I argue that these tourism advertisements are part of Billig’s banal nationalism, forming part of the imagined image of the national community. National identity is complex, it varies by individual, and it changes over time. There is an ineffable quality about nations making them impossible to define, let alone visualize. The nation was often seen by participants as larger and greater than the individual experience, therefore when asked how they visualized the nation, interviewees did not draw on their banal experience in their daily lives. Instead the participants interviewed for this research drew on preexisting banal images that reproduced the nation. Most commonly, participants used tourism advertisements to inform the way the nation is visualized. For example when asked to visualize the nation one participant stated: “You know when you look at those tourist ads, and commercials? [laughs] Something like that”. It is obvious to assume that tourism advertisements are in some way influenced by the identity of the nation. However, here we see that tourism advertisements also form part of the continual construction and reconstruction of national identity.
Tourism advertisements are a cultural product that is not just influenced by national identity but it also influences national identity itself.
In 1997, du Gay created the image in Figure 2, the ‘circuit of culture’ (1997). This image suggests that identity, production, consumption, regulation, and representation of cultural products are all connected, influencing each other. Here representation can refer to the Croatian tourism advertisements and they are influenced by national identity but they are also influencing national identity. These tourism images are caught up in a web of influences. The reality of representation is, however, less direct and cyclical than a circuit might suggest. It might therefore be more appropriate to incorporate Edensor’s (2002) term ‘matrix’ here to emphasize the imbalances, irregularities, and multidirectionality of these processes. The connection between national identity and tourism advertisements is not only one way. However, whether a circuit or a matrix, tourism advertisements play an unintended role in influencing the way the nation is visualized by its members.
The Croatians interviewed in this research demonstrated how these tourism advertisements ‘matter’ on multiple levels. Though the intended audience for these images were the tourists, the effect of these advertisings as a form of representation beyond the target audience is inevitable. The main concern here is not that individuals are visualizing the nation in terms of tourism advertising, but that tourism advertising is created without any regard to the wider sustained messages they will send. Currently Croatian tourism advertisements are based on marketing data and increasing tourism profits.
The producers of these tourism images are ‘selling’ Croatia to the tourist, rather than ‘representing’ Croatia.

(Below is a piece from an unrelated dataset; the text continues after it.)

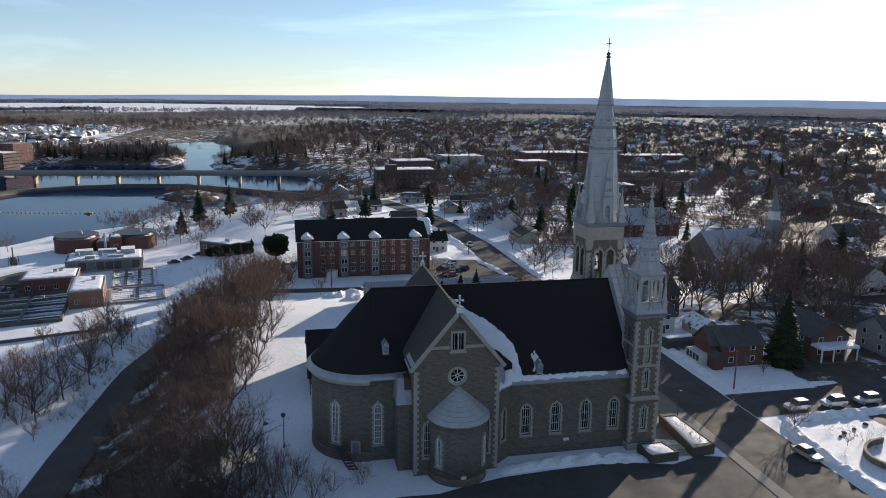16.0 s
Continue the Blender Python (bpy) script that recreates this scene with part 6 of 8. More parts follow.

The images focus on tourist activities, the experience of tourism, and the tourists themselves. Croatia is just the backdrop of these advertisements, passive and insignificant. The tourism advertisements are not representing Croatia in any meaningful way, they are selling tourism to tourists. The question that comes up now is if tourism advertisements are caught up in this circuit of culture in which these tourism images influence national identity, what effect does this passive representation of the nation have?
Overall, my research shows that images are a form of visual communication that shapes identity and the social world. Images, no matter how seemingly insignificant, form part of this circuit of identity construction. I take the view that all images produced are important and significant. Every image produced makes up the visual narrative of identity. Even though tourism advertisements seemed inconsequential to any larger social system, they are part of the national imagining and are impossible to separate from the visualization of the nation. Images matter because, even if small or insignificant, their existence contributes to the way we view not just others but ourselves as well. Identity is intangible, inconsistent, and indefinable. Identity therefore is difficult to visualize and impossible to brand making it essential for social researcher to question the way identity is being visualized and how this visualization influences the reality of identities in the social world.
References:
Aronczyk, Melissa. 2013. Branding the Nation: The business of national identity. Oxford: Oxford University Press.
BILLIG, M. (1995). Banal nationalism.
du Gay, Paul. 1997. Doing cultural studies: the story of the Sony Walkman. London: Sage
Edensor, Tim. 2002. National Identity, Popular Culture and Everyday Life. New York: Berg.
Goffman, Erving. 1979. Gender Advertisements. London Macmillan.